### WHAT TO WORK ON
Look for the line with "finishes the script." in the entries below, then extract that line and all lines after it exactly, with pictures left out.

### DATASET EXCERPTS
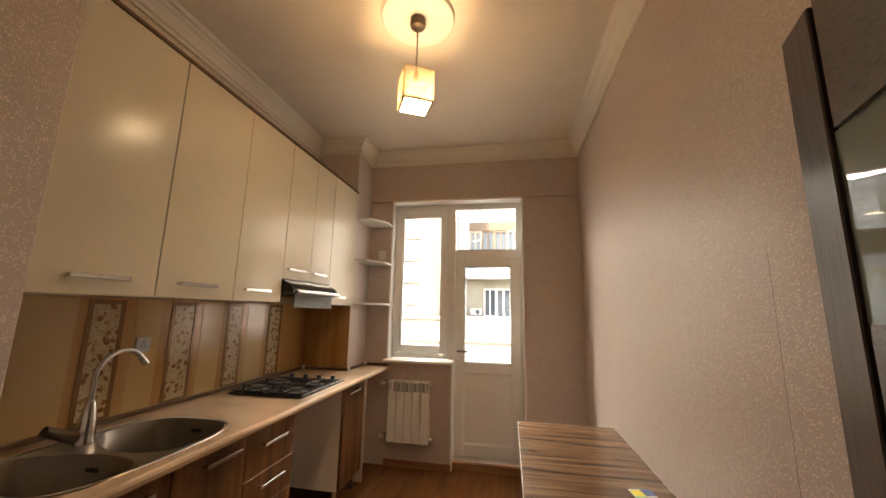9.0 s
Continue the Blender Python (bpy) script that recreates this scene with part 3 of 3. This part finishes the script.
wall_unit(1.345, 1.762, 1.515, [(1.345, 1.762, 1.44, 1.64)], "tall cream gloss wall cabinet with one door")
wall_unit(1.764, 2.61, 1.515, [(1.764, 2.2, 1.85, 2.06), (2.2, 2.61, 2.26, 2.475)], "tall cream gloss wall cabinet with two doors")
wall_unit(2.612, 3.23, 1.672, [(2.612, 2.935, 2.64, 2.85), (2.935, 3.23, 2.945, 3.13)], "shorter cream gloss wall cabinet above the hood")
wall_unit(3.232, 3.70, 1.513, [(3.232, 3.70, 3.29, 3.5)], "cream gloss wall cabinet beside the column")


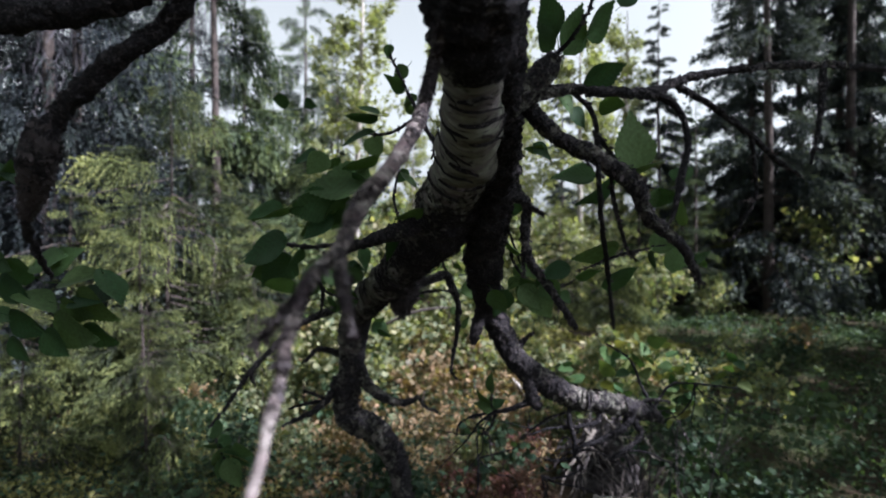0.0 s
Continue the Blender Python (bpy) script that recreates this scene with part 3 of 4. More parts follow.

### EXERCISE ANSWER
Continue the Blender Python (bpy) script that recreates this scene with part 3 of 3. This part finishes the script.
wall_unit(1.345, 1.762, 1.515, [(1.345, 1.762, 1.44, 1.64)], "tall cream gloss wall cabinet with one door")
wall_unit(1.764, 2.61, 1.515, [(1.764, 2.2, 1.85, 2.06), (2.2, 2.61, 2.26, 2.475)], "tall cream gloss wall cabinet with two doors")
wall_unit(2.612, 3.23, 1.672, [(2.612, 2.935, 2.64, 2.85), (2.935, 3.23, 2.945, 3.13)], "shorter cream gloss wall cabinet above the hood")
wall_unit(3.232, 3.70, 1.513, [(3.232, 3.70, 3.29, 3.5)], "cream gloss wall cabinet beside the column")


0.0 s
Continue the Blender Python (bpy) script that recreates this scene with part 3 of 4. More parts follow.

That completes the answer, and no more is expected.